- [PROVIDED DATA]

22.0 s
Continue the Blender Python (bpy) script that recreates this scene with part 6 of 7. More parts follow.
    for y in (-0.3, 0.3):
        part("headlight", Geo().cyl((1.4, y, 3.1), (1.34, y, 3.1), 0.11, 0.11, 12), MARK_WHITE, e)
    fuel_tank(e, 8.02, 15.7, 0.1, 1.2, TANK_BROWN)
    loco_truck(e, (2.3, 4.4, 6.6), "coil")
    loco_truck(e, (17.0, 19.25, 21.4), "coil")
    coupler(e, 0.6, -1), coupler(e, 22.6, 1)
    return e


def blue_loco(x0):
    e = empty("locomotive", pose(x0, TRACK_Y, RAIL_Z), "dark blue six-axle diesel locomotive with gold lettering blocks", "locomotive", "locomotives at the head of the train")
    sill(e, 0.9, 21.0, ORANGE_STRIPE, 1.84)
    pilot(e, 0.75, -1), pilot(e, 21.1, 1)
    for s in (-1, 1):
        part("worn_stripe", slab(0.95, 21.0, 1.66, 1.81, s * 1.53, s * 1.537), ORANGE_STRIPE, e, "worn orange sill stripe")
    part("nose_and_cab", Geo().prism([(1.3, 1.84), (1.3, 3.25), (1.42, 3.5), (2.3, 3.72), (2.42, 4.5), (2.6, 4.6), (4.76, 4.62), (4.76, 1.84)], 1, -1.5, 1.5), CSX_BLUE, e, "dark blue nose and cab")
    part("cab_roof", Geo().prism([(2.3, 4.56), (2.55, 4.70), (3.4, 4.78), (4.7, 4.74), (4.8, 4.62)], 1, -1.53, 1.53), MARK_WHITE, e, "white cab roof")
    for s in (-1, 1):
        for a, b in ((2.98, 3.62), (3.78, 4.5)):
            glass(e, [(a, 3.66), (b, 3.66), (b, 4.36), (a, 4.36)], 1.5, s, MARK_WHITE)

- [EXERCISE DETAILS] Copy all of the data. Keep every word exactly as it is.

- [PROBLEM SOLUTION]
22.0 s
Continue the Blender Python (bpy) script that recreates this scene with part 6 of 7. More parts follow.
    for y in (-0.3, 0.3):
        part("headlight", Geo().cyl((1.4, y, 3.1), (1.34, y, 3.1), 0.11, 0.11, 12), MARK_WHITE, e)
    fuel_tank(e, 8.02, 15.7, 0.1, 1.2, TANK_BROWN)
    loco_truck(e, (2.3, 4.4, 6.6), "coil")
    loco_truck(e, (17.0, 19.25, 21.4), "coil")
    coupler(e, 0.6, -1), coupler(e, 22.6, 1)
    return e


def blue_loco(x0):
    e = empty("locomotive", pose(x0, TRACK_Y, RAIL_Z), "dark blue six-axle diesel locomotive with gold lettering blocks", "locomotive", "locomotives at the head of the train")
    sill(e, 0.9, 21.0, ORANGE_STRIPE, 1.84)
    pilot(e, 0.75, -1), pilot(e, 21.1, 1)
    for s in (-1, 1):
        part("worn_stripe", slab(0.95, 21.0, 1.66, 1.81, s * 1.53, s * 1.537), ORANGE_STRIPE, e, "worn orange sill stripe")
    part("nose_and_cab", Geo().prism([(1.3, 1.84), (1.3, 3.25), (1.42, 3.5), (2.3, 3.72), (2.42, 4.5), (2.6, 4.6), (4.76, 4.62), (4.76, 1.84)], 1, -1.5, 1.5), CSX_BLUE, e, "dark blue nose and cab")
    part("cab_roof", Geo().prism([(2.3, 4.56), (2.55, 4.70), (3.4, 4.78), (4.7, 4.74), (4.8, 4.62)], 1, -1.53, 1.53), MARK_WHITE, e, "white cab roof")
    for s in (-1, 1):
        for a, b in ((2.98, 3.62), (3.78, 4.5)):
            glass(e, [(a, 3.66), (b, 3.66), (b, 4.36), (a, 4.36)], 1.5, s, MARK_WHITE)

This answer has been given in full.